• Available data
====================
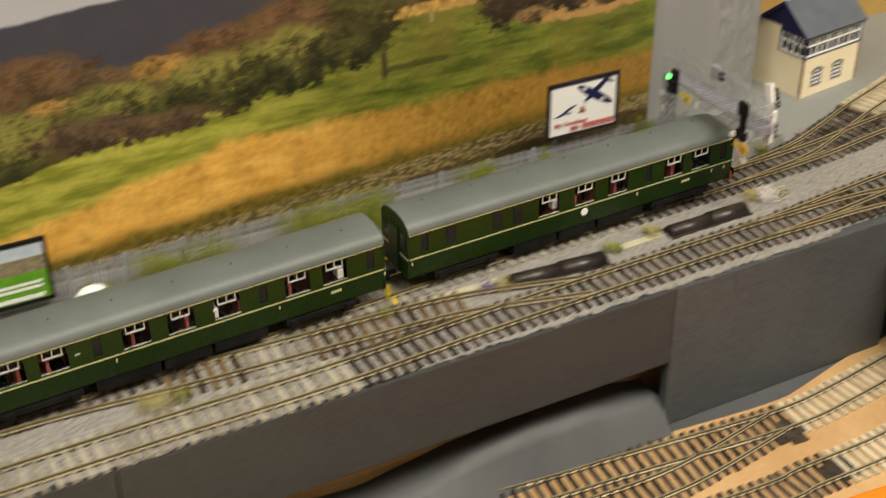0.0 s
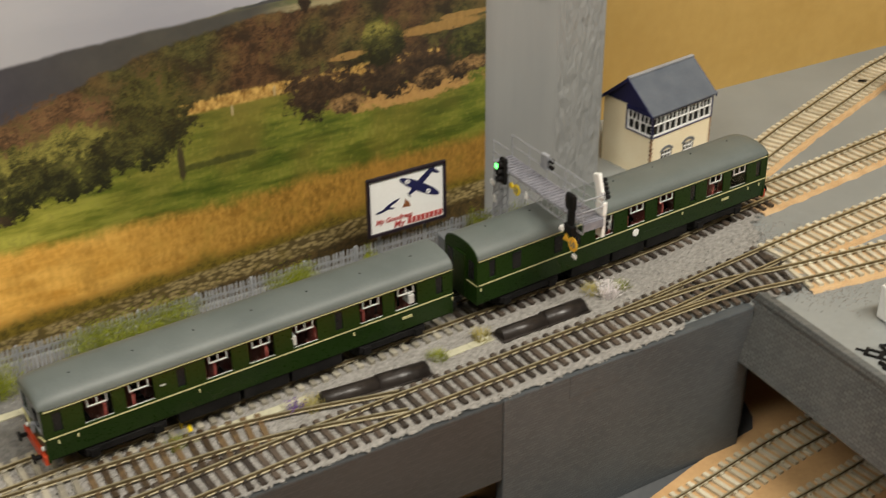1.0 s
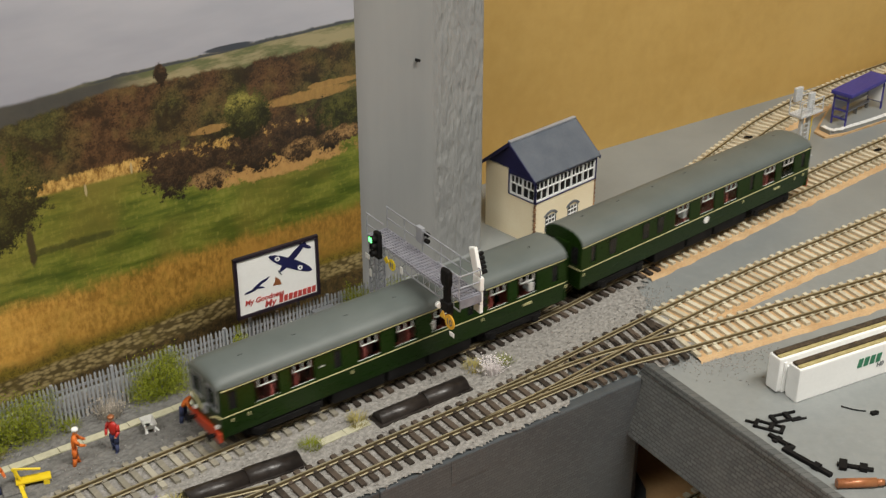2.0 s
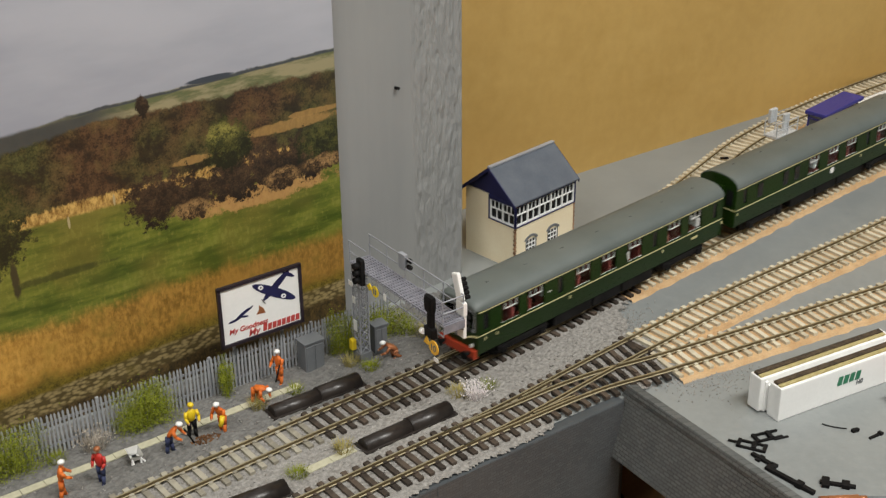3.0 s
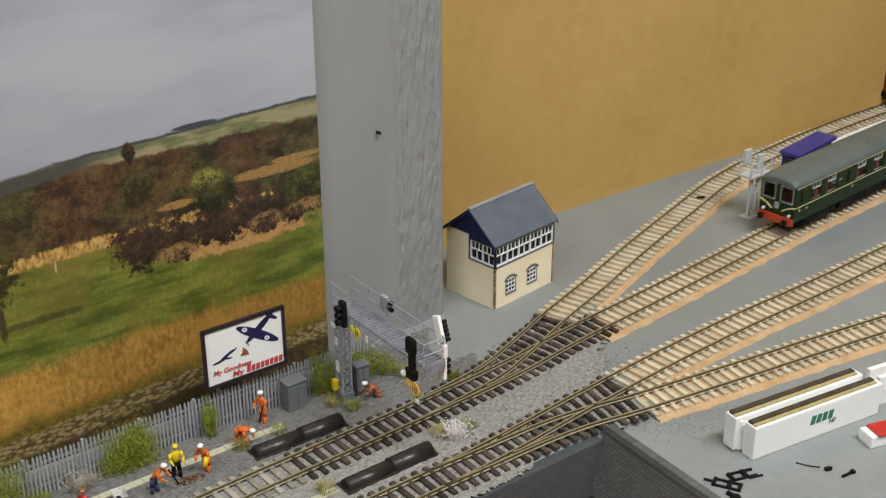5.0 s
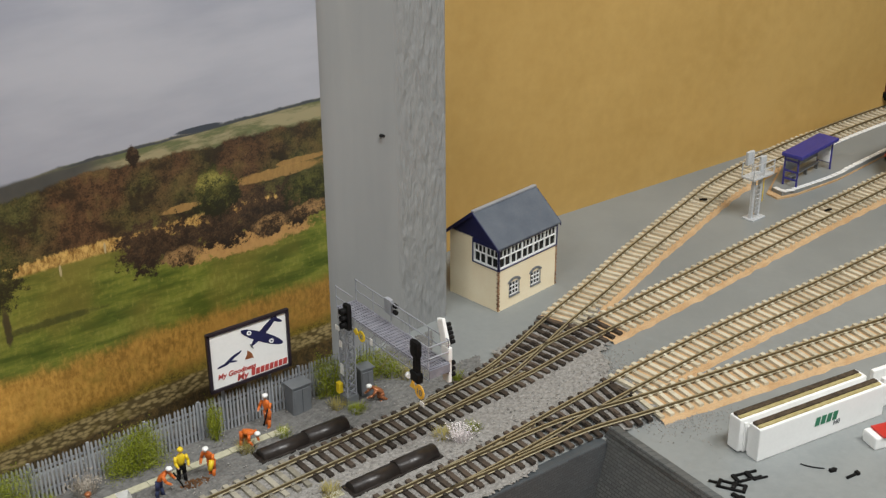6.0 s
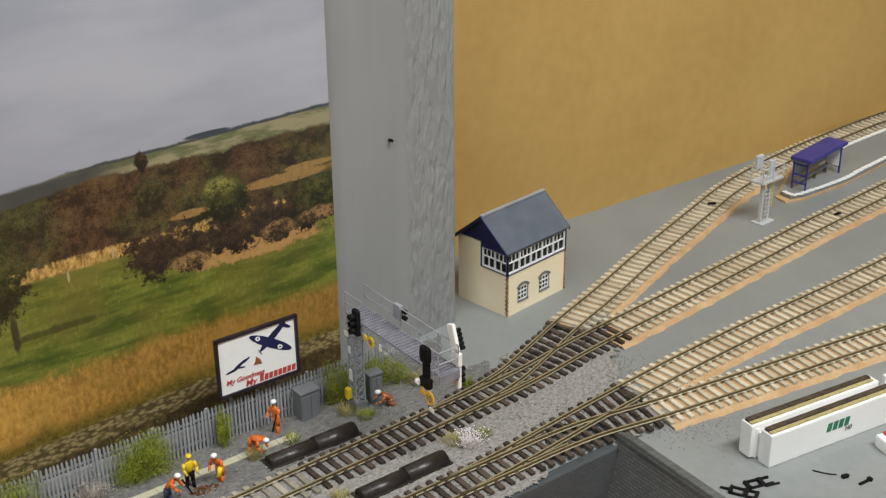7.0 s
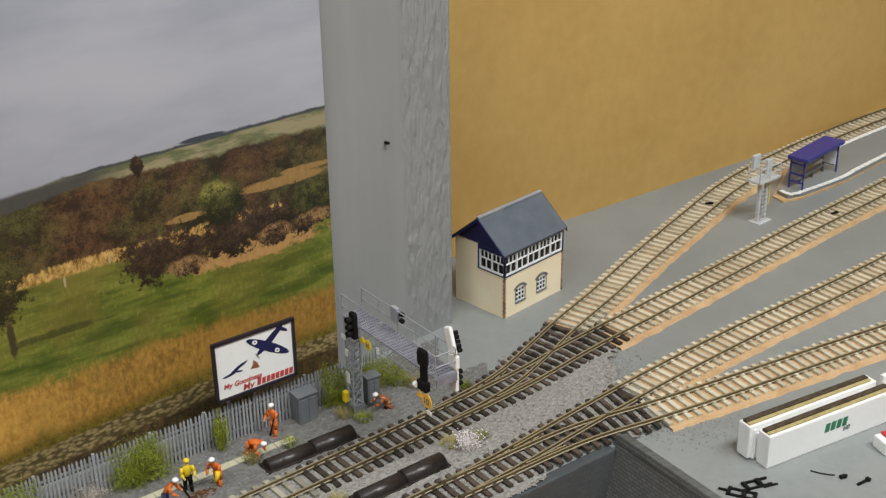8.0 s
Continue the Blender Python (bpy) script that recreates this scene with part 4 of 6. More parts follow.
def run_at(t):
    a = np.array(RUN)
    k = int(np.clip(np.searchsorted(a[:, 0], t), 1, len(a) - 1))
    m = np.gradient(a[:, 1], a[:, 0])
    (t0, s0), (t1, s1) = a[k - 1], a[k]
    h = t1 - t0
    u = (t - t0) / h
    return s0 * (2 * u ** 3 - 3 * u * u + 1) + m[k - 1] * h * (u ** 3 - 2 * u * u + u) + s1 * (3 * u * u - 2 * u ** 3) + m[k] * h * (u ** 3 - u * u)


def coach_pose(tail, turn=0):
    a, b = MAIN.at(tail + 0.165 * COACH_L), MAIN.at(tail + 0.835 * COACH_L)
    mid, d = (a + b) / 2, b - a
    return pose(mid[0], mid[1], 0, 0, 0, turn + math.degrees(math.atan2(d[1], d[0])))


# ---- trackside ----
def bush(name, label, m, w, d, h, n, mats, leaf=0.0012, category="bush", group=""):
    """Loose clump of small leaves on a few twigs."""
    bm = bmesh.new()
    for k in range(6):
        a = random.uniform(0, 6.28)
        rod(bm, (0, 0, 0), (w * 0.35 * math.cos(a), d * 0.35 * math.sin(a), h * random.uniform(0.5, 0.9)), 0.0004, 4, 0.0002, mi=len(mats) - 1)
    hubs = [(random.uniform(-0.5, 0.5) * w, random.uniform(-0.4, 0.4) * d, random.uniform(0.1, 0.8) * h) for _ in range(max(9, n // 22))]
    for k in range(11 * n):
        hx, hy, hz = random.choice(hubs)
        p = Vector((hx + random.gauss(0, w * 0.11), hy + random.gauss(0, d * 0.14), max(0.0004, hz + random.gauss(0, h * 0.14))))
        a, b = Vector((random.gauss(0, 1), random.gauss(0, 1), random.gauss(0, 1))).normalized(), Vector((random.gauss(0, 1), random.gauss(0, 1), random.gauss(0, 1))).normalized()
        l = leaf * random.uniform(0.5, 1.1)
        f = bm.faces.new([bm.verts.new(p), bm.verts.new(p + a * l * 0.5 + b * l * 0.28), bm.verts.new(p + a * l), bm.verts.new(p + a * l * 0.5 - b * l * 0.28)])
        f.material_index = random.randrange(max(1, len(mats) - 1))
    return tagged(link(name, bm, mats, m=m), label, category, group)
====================
Write out each line again precisely as it appears, skipping every picture.

0.0 s
1.0 s
2.0 s
3.0 s
5.0 s
6.0 s
7.0 s
8.0 s
Continue the Blender Python (bpy) script that recreates this scene with part 4 of 6. More parts follow.
def run_at(t):
    a = np.array(RUN)
    k = int(np.clip(np.searchsorted(a[:, 0], t), 1, len(a) - 1))
    m = np.gradient(a[:, 1], a[:, 0])
    (t0, s0), (t1, s1) = a[k - 1], a[k]
    h = t1 - t0
    u = (t - t0) / h
    return s0 * (2 * u ** 3 - 3 * u * u + 1) + m[k - 1] * h * (u ** 3 - 2 * u * u + u) + s1 * (3 * u * u - 2 * u ** 3) + m[k] * h * (u ** 3 - u * u)


def coach_pose(tail, turn=0):
    a, b = MAIN.at(tail + 0.165 * COACH_L), MAIN.at(tail + 0.835 * COACH_L)
    mid, d = (a + b) / 2, b - a
    return pose(mid[0], mid[1], 0, 0, 0, turn + math.degrees(math.atan2(d[1], d[0])))


# ---- trackside ----
def bush(name, label, m, w, d, h, n, mats, leaf=0.0012, category="bush", group=""):
    """Loose clump of small leaves on a few twigs."""
    bm = bmesh.new()
    for k in range(6):
        a = random.uniform(0, 6.28)
        rod(bm, (0, 0, 0), (w * 0.35 * math.cos(a), d * 0.35 * math.sin(a), h * random.uniform(0.5, 0.9)), 0.0004, 4, 0.0002, mi=len(mats) - 1)
    hubs = [(random.uniform(-0.5, 0.5) * w, random.uniform(-0.4, 0.4) * d, random.uniform(0.1, 0.8) * h) for _ in range(max(9, n // 22))]
    for k in range(11 * n):
        hx, hy, hz = random.choice(hubs)
        p = Vector((hx + random.gauss(0, w * 0.11), hy + random.gauss(0, d * 0.14), max(0.0004, hz + random.gauss(0, h * 0.14))))
        a, b = Vector((random.gauss(0, 1), random.gauss(0, 1), random.gauss(0, 1))).normalized(), Vector((random.gauss(0, 1), random.gauss(0, 1), random.gauss(0, 1))).normalized()
        l = leaf * random.uniform(0.5, 1.1)
        f = bm.faces.new([bm.verts.new(p), bm.verts.new(p + a * l * 0.5 + b * l * 0.28), bm.verts.new(p + a * l), bm.verts.new(p + a * l * 0.5 - b * l * 0.28)])
        f.material_index = random.randrange(max(1, len(mats) - 1))
    return tagged(link(name, bm, mats, m=m), label, category, group)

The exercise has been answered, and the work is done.